Luhmann’s theory could lead to total cynicism:
If the system is self-sustaining and indifferent, then all activism, morality, and resistance are meaningless.
If individuals are invisible to the system, then human dignity is just an illusion.
If institutions are not built for fairness, then fighting for justice is like arguing with the wind.
But here’s the upshot—Luhmann never says humans are powerless. He only says that individual actions do not directly change systems. Instead, systems change when their communication structures evolve.
Translation:
You cannot argue the system into caring about you.
You cannot force it to adopt morality.
But you can disrupt its function in a way that forces adaptation.
History shows this:
The printing press didn’t come from political will—it changed political systems because it disrupted communication.
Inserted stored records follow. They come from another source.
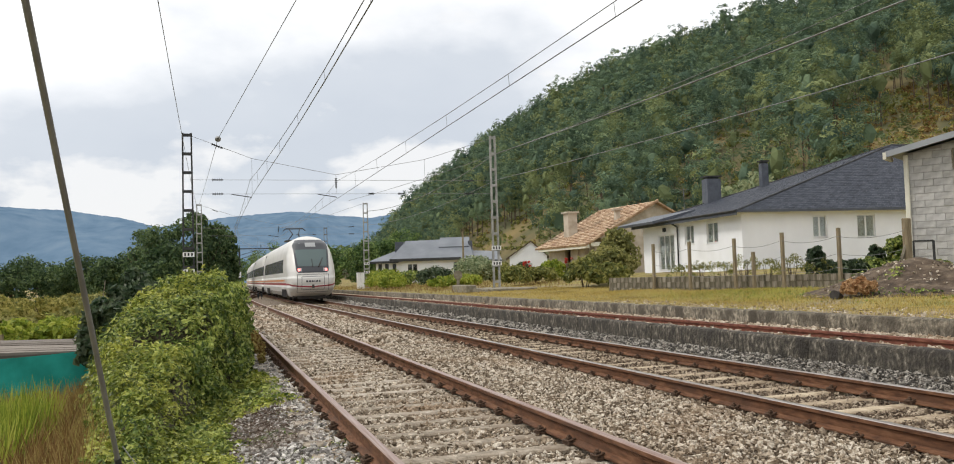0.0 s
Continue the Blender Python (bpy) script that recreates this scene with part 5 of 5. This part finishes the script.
def hedge_top(x, y):
    """The bramble bank rising into a thick block of hedge between the path and the field."""
    edge = np.interp(y, [6, 8, 11, 13, 14, 20, 28], [-1.6, -1.5, -1.2, -0.8, -0.55, -0.45, -0.3])
    right = ease((edge - x) / 0.42)
    left = ease((x + np.interp(y, [6, 8, 10, 14, 28], [1.85, 2.3, 2.65, 3.2, 4.0])) / 0.4)
    crest = np.interp(y, [6.0, 7.0, 8, 9.5, 11, 12.2, 12.9, 15.5, 20, 27], [-0.3, -0.05, 0.12, 0.3, 0.46, 0.56, 1.08, 1.27, 1.28, 1.2])
    low, high = np.interp(x, [-4, -2.9, -2.0, -1.4, -0.6], [-0.5, -0.25, -0.05, 0.05, 0.0]), np.interp(x, [-4, -2.75, -2.25, -1.6, -0.6], [-0.95, -0.62, -0.1, 0.04, 0.0])
    drop = low + (high - low) * ease((y - 12) / 0.9)
    return -0.5 + (crest + drop + 0.5) * right * left * ease((y - 5.9) / 0.8) * ease((27.5 - y) / 1)


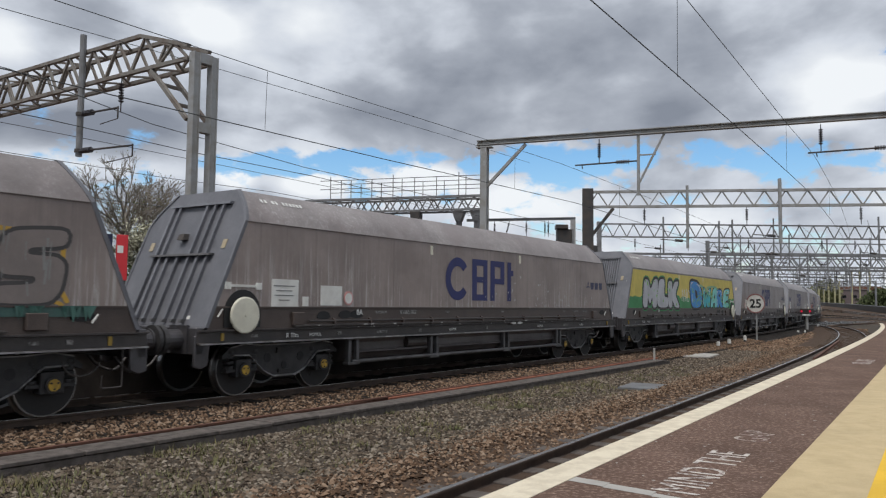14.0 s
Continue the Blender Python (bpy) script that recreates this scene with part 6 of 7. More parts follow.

The internet didn’t come from activism—it changed power structures because it altered the flow of information.
Financial crises don’t happen because people protest—they happen because economic structures become unstable and must reorganize.
4. The Luhmann Strategy: Work With the System’s Blindness
Instead of begging the system to change, the only effective strategy is understanding its limitations and exploiting them.
If you want to change something, don’t appeal to ethics—appeal to function.
If a corporation doesn’t care about workers, disrupt its ability to profit.
If a political system ignores fairness, force a shift in power dynamics.
If the media spreads misinformation, change the way people access communication.
In short: You don’t fight the system. You redirect its operations.
This isn’t about utopia or idealism. It’s about hacking the way society functions.
Conclusion: The System Will Continue. The Only Question is How.
The system exists because it works. It will not collapse on its own, and it does not need to justify itself.
But it is not invincible.
It is blind to anything outside its structure.
And that blindness is its greatest weakness.
Luhmann’s theory isn’t about despair. It’s about seeing how things actually work—so that if you want to change something, you stop fighting the illusion and start playing the real game.